Have you ever talked with someone who shifts reality around as they speak? Have you tried, desperately, to bring up something from the past that you know they remember but they spin it around and make it mean something else? Or worse, they deny it, saying it was only your overactive imagination?
I had vivid dreams as a child, and yes, sometimes it was hard to tell dreams from reality. During the worst of my depressions while growing up, there were times when I woke up from nightmares only to live a nightmare, and to go back to bed just to dream another nightmare. Most of the time the days were only more tolerable than the nightmares. I wanted to read, safely in my room, instead of going to sleep because I was afraid of the nightmares, where I would try, futilely, to run away from dad.
When I was about 5, I once dreamed that my dad hit me over the head with a lightweight blue plastic baseball bat that belonged to my brother, as an explanation for the dent that was permanently carved in the bat.
I made the mistake of telling him that dream once. It ranks up there with the time my dad put a large mirror right on the driveway where I was riding my tricycle, and I couldn't stop and I crashed into it, breaking it. I'm pretty sure that happened, but it happened when I was very young, so it retains dream-like qualities while simultaneously being very real. However, dad takes these... dreams? realities? to dismiss anything I remembered. If I remembered something he didn't (or didn't want to) he would bring up the baseball bat and mirror stories, and it would completely discredit anything I said.
"Remember when Cameron nearly burned down the house when we were really little?"
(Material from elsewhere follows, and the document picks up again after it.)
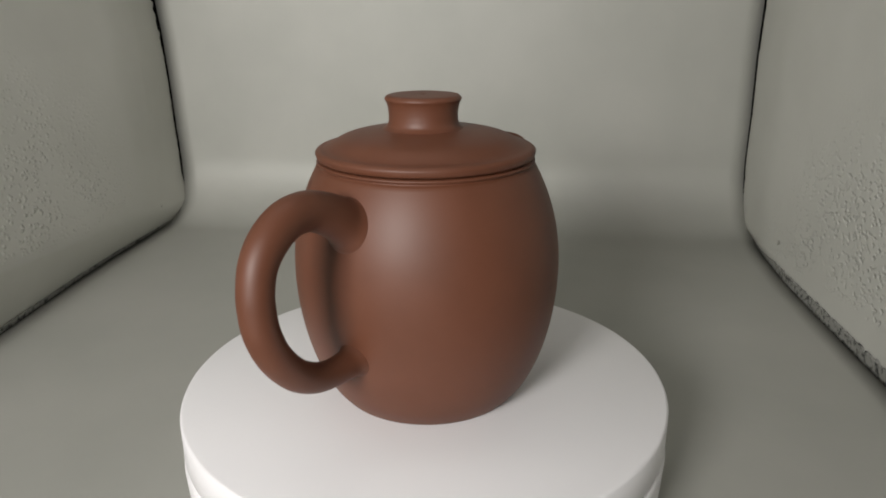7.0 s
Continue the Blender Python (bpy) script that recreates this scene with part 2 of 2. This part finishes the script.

"No, I don't remember that."
"I had a paper jewelry box that he was playing keep away with, and put it on top of the lightbulb on my lamp, and we forgot about it, and when you saw it, you said it was nearly catching fire, and would have burned down the house." (and I didn't mention the part where he was very angry and spanked Cameron angrily for a long time, and grounded him.)
"Suuuurrre, it happened, just like when I hit you over the head with the baseball bat. Or when I put the mirror in front of your trike so you could run into it."
And so it went.
I eventually began to completely doubt my memories, which I think contributes to the fact I remember so little from when I was little.
Like after dad's rages. It occurred in predictable steps. Tension, which could snap at any moment; Rage, which was relatively short lived compared to the following stage; Aftermath, when we're still reeling from the rage, when dad either continued doling out the punishment or gave us the silent treatment; Bribe, which isn't quite the right word for it, but he would take the family shopping and buy a lot of crap for the house, and the crap was "proof" that he cared for us; Forgetting, when we would forget what had so recently overwhelmed us for days, setting the stage for the following pretend normalcy, the Eggshells.
It is the Forgetting that is so insidious. It allowed us to minimize what had happened. It allowed us to pretend we were a happy family. It allowed us, in recent years, to convince ourselves that dad was doing "better" than he used to when my brother and I were younger. "He's not that bad, because he takes care of us" (while motioning or referring to specific things he bought.). "He's doing better." And the lie which I used to tell myself, "If I don't remember, it must not have been that big of a deal"
It is the Forgetting that makes me afraid that people won't...well, believe me, or minimize things. It sounds so stupid, but it's a real problem. It's like saying, "she asked for it" in rape cases. Or "What do you mean? It's not abuse! He never hit you!" Or saying, "But she's your motherrrr," as if legal parenthood excused abuse.
It's the Forgetting that makes me still hesitant to say anything, for fear I misremembered something. "No, I never got that email," I might say in all honesty, and then I often start panicking. "What if I'm wrong? Maybe I did get that email. I should check my inbox. And outbox. And spam. And trash. It's not there. Maybe I deleted it without knowing. Crap, I must have lied accidentally! I can't remember!"
It's the fear that perhaps I know that the grass is green and the sky is blue, but someone comes along and says, "oh no, it's been the reverse all along, you must be crazy." It makes me wonder, as the coldness of fear flows through my limbs...am I really the crazy one? Am I...the one who's so severely disordered that I'm out of touch with reality?
When I ask this, people tell me that simply by my asking, I've proven my sanity. The truly crazy believe themselves to be sane and everyone else insane. (In other words, the sky is green, the grass is blue.)
You know what? If I'm the crazy one, then I don't want to see what sanity looks like.